FE5209 Project Guideline (AY25/26)
The aim of this project is to analyze (1) the distribution and dependence structures of real- world data, and (2) to conduct regression analysis.
You are free to choose any dataset, as long as it allows for insightful analysis. There is no page limit.
Important Dates
1) STATA/MATLAB session
- On Nov 4 (during lecture hours)
- Feel free to contact Xiaochen ([email protected]) for any technical difficulty regarding codes.
- You may use any software, but we will cover STATA and MATLAB codes during the computation session.
2) Deadline for the report: Nov 29 (Tuesday)
A hard copy of the individual report should be submitted by Nov 29 (the day of the final exam). Please bring it with you and submit it on the desk in front of the classroom right before the exam starts.
What to Submit?
The report must include two sessions.
Session 1: Distribution and Dependence Analysis
Focus on the estimation and inference of distributions and dependence structures.
• You may choose two variables for your analysis (to simplify things).
• If you use time-series data, please ensure stationarity.
• If your dataset includes more than two variables (e.g., stock returns A/B/C), you may present pairwise estimation results.
[Example Data Sets]
• Parental income and child’s income
• Husband’s income and wife’s income (assortative mating)
• Dependence between stock price and trading volume in the Chinese stock market
• Income and consumption
• Exchange rate stability, capital account openness, and monetary policy independence
[Your analysis should include]
• Description of the dataset, source, and variable definitions
• Summary statistics (mean, variance, correlation, covariance estimates etc)

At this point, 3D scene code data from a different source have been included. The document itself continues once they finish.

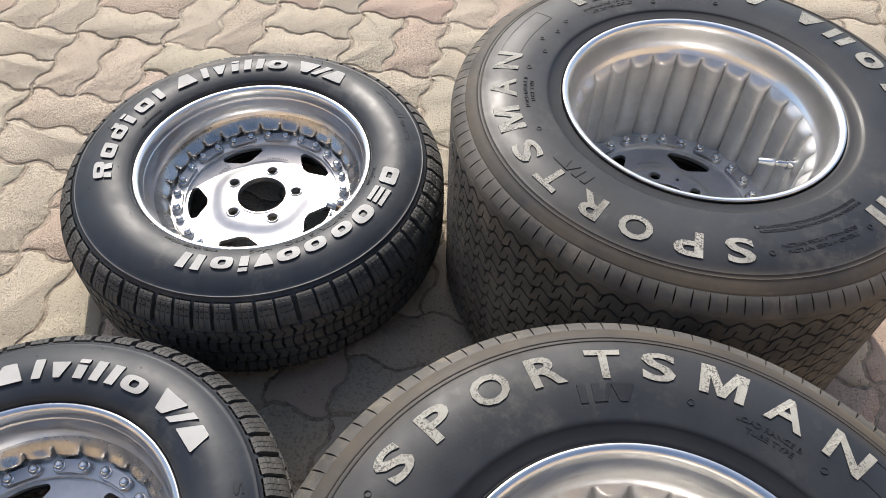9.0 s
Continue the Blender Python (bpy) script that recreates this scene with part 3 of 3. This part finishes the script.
def slim_wheel(x, y, phase, valve_at, word_turn, label):
    wheel, up = build_wheel(SLIM, False, phase, valve_at, TYRE_SLIM if word_turn else TYRE_SCRAPED)
    for what, a, w in SLIM_WORD:
        tall = what != "a"
        big_letter(wheel, up, what, a + word_turn, 0.2510 if tall else 0.2480, w, 0.0305 if tall else 0.0245, LETTER_WHITE, 0.0030, 0.09, 0.12)
    for what, a, w in SLIM_MARKS + SLIM_MAKER:
        low = (what == "ring" and w != 0.040) or w in (0.024, 0.028)
        big_letter(wheel, up, what, a + word_turn, 0.2480 if low else 0.2510, w, 0.0245 if low else 0.0305, LETTER_WHITE, 0.0030, 0.03, 0.12)
    small = lambda text, a0, r, h, end: written_arc(wheel, up, text, a0 + word_turn, r, h, RELIEF, 0.0009, end + word_turn)
    small("215/70R15 98Q", -94.5, 0.2225, 0.0095, -127.5)
    small("M+S", -133.0, 0.2225, 0.0095, -142.0)
    small("TUBELESS", -67.0, 0.2190, 0.0055, -78.5)
    small("STEEL BELTED RADIAL", -155.0, 0.2190, 0.0050, -180.0)
    small("MADE IN JAPAN", 102.0, 0.2190, 0.0050, 88.0)
    small("Studless", -19.0, 0.2800, 0.0130, -51.0)
    # short nibs of rubber left from the mould
    rnd_nib = random.Random(round(x * 1000))
    nibs = bmesh.new()
    for k in range(34):
        q, r = 2 * math.pi * (k + rnd_nib.uniform(-0.3, 0.3)) / 34, (0.2275, 0.276, 0.292)[k % 3] + rnd_nib.uniform(-0.002, 0.002)
        root = Vector((r * math.cos(q), r * math.sin(q), height_at(up, r) - 0.0005))
        head = root + Vector((rnd_nib.uniform(-0.002, 0.002), rnd_nib.uniform(-0.002, 0.002), 0.0042))
        ring = [nibs.verts.new(root + Vector((0.0007 * math.cos(2.1 * j), 0.0007 * math.sin(2.1 * j), 0))) for j in range(3)]
        tipv = nibs.verts.new(head)
        for j in range(3):
            nibs.faces.new((ring[j], ring[(j + 1) % 3], tipv))
    tagged(part("rubber_nibs", nibs, RELIEF, wheel, smooth=False), kind="stuff")
    tagged(wheel, label, "wheel", "wheels lying on the paving")
    place(wheel, x, y)
    return wheel


slim_wheel(-0.0735, 1.1335, 20.1, -78.0, 0.0, "slim aluminium wheel with white-lettered black tyre, lying flat on paving")
slim_wheel(-0.7620, 0.9520, 22.3, -80.0, -21.5, "slim aluminium wheel with white-lettered black tyre, lying flat in sun")
wide_wheel(-0.5405, 0.2620, 20.1, -81.0, 1.2, "wide deep-dish aluminium wheel with worn white-lettered tyre, brown dust")
wide_wheel(0.2140, 0.4675, 34.6, -69.0, 125.0, "wide deep-dish aluminium wheel with worn white-lettered tyre, lying flat")

# ---- paving: pairs of wavy-edged stones, laid crosswise in turn ----
PITCH, PAVE_TURN, PAVE_X, PAVE_Y = 0.2285, 20.1, 0.2730, -0.1880
HALF = PITCH / 2


def wave(x):
    """A flattened zigzag, once over the width of a stone."""
    f = (x / HALF + 0.25) % 1.0
    tri = 1 - 4 * abs(f - 0.5)
    return 0.0088 * max(-1.0, min(1.0, 2.0 * tri))


def stone_outline(u0, v0, u1, v1, steps, inset):
    pts = []
    corners = [(u0, v0), (u1, v0), (u1, v1), (u0, v1)]
    cu, cv = (u0 + u1) / 2, (v0 + v1) / 2
    for k in range(4):
        (a, b), (c, d) = corners[k], corners[(k + 1) % 4]
        n = max(2, round(math.hypot(c - a, d - b) / HALF * steps))
        for m in range(n):
            u, v = a + (c - a) * m / n, b + (d - b) * m / n
            iu = u + math.copysign(min(inset, abs(cu - u)), cu - u) if abs(abs(u - cu) - (u1 - u0) / 2) < 1e-6 else u
            iv = v + math.copysign(min(inset, abs(cv - v)), cv - v) if abs(abs(v - cv) - (v1 - v0) / 2) < 1e-6 else v
            pts.append((iu - wave(v), iv + wave(u)))
    return pts


def stone_mesh(bm, box, steps, lift=0.0, seed=0):
    """One stone: worn, rolled upper edge and straight sides."""
    rings = []
    for inset, z in ((0.0030, -0.03), (0.0030, -0.0060), (0.0042, -0.0018), (0.0068, 0.0)):
        rough = 0.0046 if z > -0.004 else 0.0028
        ring = []
        for x, y in stone_outline(*box, steps, inset):
            q = Vector((x * 125 + seed * 17.3, y * 125, seed * 3.1))
            ring.append(bm.verts.new((x + rough * noise.noise(q), y + rough * noise.noise(q + Vector((9, 5, 2))), z + lift + (0.0007 * noise.noise(q * 0.6) if z > -0.004 else 0))))
        rings.append(ring)
    n = len(rings[0])
    for p, q in zip(rings, rings[1:]):
        for k in range(n):
            bm.faces.new((p[k], p[(k + 1) % n], q[(k + 1) % n], q[k]))
    bm.faces.new(rings[-1])


def module_boxes(i, j):
    """The two stones of a square of the pattern, in the pattern's own axes."""
    u, v = i * PITCH, j * PITCH
    if (i + j) % 2 == 0:
        return ((u, v, u + PITCH, v + HALF), (u, v + HALF, u + PITCH, v + PITCH))
    return ((u, v, u + HALF, v + PITCH), (u + HALF, v, u + PITCH, v + PITCH))


turn = radians(PAVE_TURN)
to_world = lambda u, v: (PAVE_X + u * math.cos(turn) - v * math.sin(turn), PAVE_Y + u * math.sin(turn) + v * math.cos(turn))
bm = bmesh.new()
bmesh.ops.create_grid(bm, x_segments=2, y_segments=2, size=400, matrix=pose(0, 0, -0.0034))
ground = new("ground", mesh_of(bm, SAND))
tagged(ground, "sandy bed and open ground under the paving", "ground", kind="structure")
pavement = new("pavement")
tagged(pavement, "sunlit tan and pink concrete paving with wavy interlocking stones", "paving", kind="structure")
shared = []
for box in ((0, 0, PITCH, HALF), (0, 0, HALF, PITCH)):
    shared.append([])
    for seed in range(8):
        bm = bmesh.new()
        stone_mesh(bm, box, 18, 0.0, seed + 1)
        shared[-1].append(mesh_of(bm, STONE, angle=60))
rnd = random.Random(11)
rest = bmesh.new()
for i in range(-22, 23):
    for j in range(-16, 26):
        for u0, v0, u1, v1 in module_boxes(i, j):
            x, y = to_world((u0 + u1) / 2, (v0 + v1) / 2)
            if -1.25 < x < 1.15 and -0.50 < y < 2.25:
                ob = part("paving_stone", shared[0 if u1 - u0 > v1 - v0 else 1][rnd.randrange(8)], STONE, pavement)
                ox, oy = to_world(u0, v0)
                ob.matrix_basis = pose(ox, oy, rnd.uniform(-0.0016, 0.0014), rnd.uniform(-0.4, 0.4), rnd.uniform(-0.4, 0.4), PAVE_TURN)
            elif math.hypot(x, y - 0.8) < 4.2:
                stone_mesh(rest, (u0, v0, u1, v1), 6, rnd.uniform(-0.002, 0.001))
bmesh.ops.transform(rest, matrix=pose(PAVE_X, PAVE_Y, 0, 0, 0, PAVE_TURN), verts=rest.verts)
tagged(part("far_paving_stones", rest, STONE_FAR, pavement, angle=60), kind="stuff")

# ---- plain house wall to the south and an added west wall, behind the camera, which close the place and show in the polished rims ----
PLASTER = material("beige_plaster", lambda nt, p: (nt.links.new(ramp(nt, noise_node(nt, 2.5, 7, 0.65), (0.3, (0.50, 0.38, 0.25)), (0.7, (0.62, 0.49, 0.34))), p.inputs["Base Color"]), bump(nt, p, noise_node(nt, 60, 5), 0.4, 0.01)))
# the west wall is assumed: it hides bright low sky from the rims
for name, place_at, size in (("wall_south", pose(-0.5, -5.2, 1.9, 0, 0, -10), (11.0, 0.25, 3.9)), ("wall_west", pose(-5.8, 0.9, 1.9, 0, 0, -100), (11.2, 0.25, 3.9))):
    bm = bmesh.new()
    bmesh.ops.create_cube(bm, size=1.0, matrix=place_at @ Matrix.Diagonal((*size, 1)))
    bmesh.ops.bevel(bm, geom=list(bm.edges), offset=0.02, segments=2)
    tagged(new(name, mesh_of(bm, PLASTER)), "sunlit plain beige plaster wall, set out of view beside the paving", "wall", kind="structure")
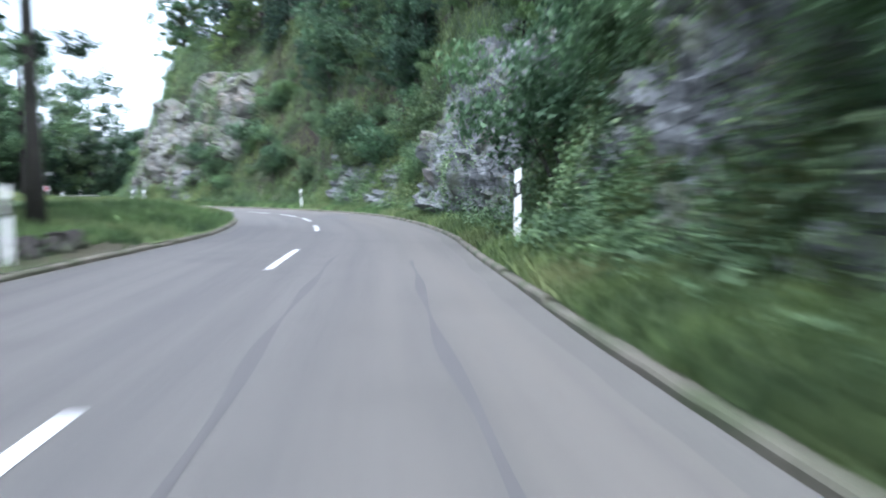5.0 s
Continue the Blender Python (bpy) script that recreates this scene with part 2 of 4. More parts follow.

• Distribution test (for marginal distributions) e.g., normality test
• Plot of univariate empirical distributions
• Scatter plot of the integral transformed data
• Copula estimation results (MLE with parametric, semiparametric, or nonparametric margins and copula), including AIC, BIC, and likelihood values
• Your own interpretation and analysis
• Include a concise review of relevant literature and references
Session 2: Regression Analysis
Focus on regression modeling and inference using your dataset. You may use the same dataset as in Session 1 or choose a different one.
[Example Data Sets]
• The effect of class size or school resources on student performance (education policy)
• The effect of minimum wage laws on youth employment (labour economics / policy evaluation)
• The effect of cash transfers or microcredit on household consumption (development economics)
• The effect of interest rates, household income, and unemployment rate on housing prices
• The effect of GDP growth, inflation, and monetary policy indicators on stock returns
[Your analysis should include]
• Description of the dataset, source, and variable definitions (if different from Session 1)
• Summary statistics of the variables used in the regression
• Estimation of regression models (linear, nonlinear, instrumental variable (IV) etc.)
• Interpretation of coefficients (magnitude, sign, and statistical significance)
• Your own interpretation and conclusion
• Literature review and references in proper format
◆ Additional Requirements:
In addition to the required components listed above, you are encouraged to be as creative as possible. You may incorporate:
Methods learned in this course
Methods learned in other courses
Any creative approaches you would like to try
Especially, newly developed or innovative methodologies of your own
The more you attempt, the higher your score will be. (Note: You will not be penalized even if an attempt does not produce meaningful results.)
Please focus on documenting the wide range of methods you tried, rather than on detailed interpretation of results (according to the school’s evaluation policy, the emphasis will be placed on demonstrating the range of attempts, rather than on detailed interpretation of results, since interpretation can be easily automated by AI).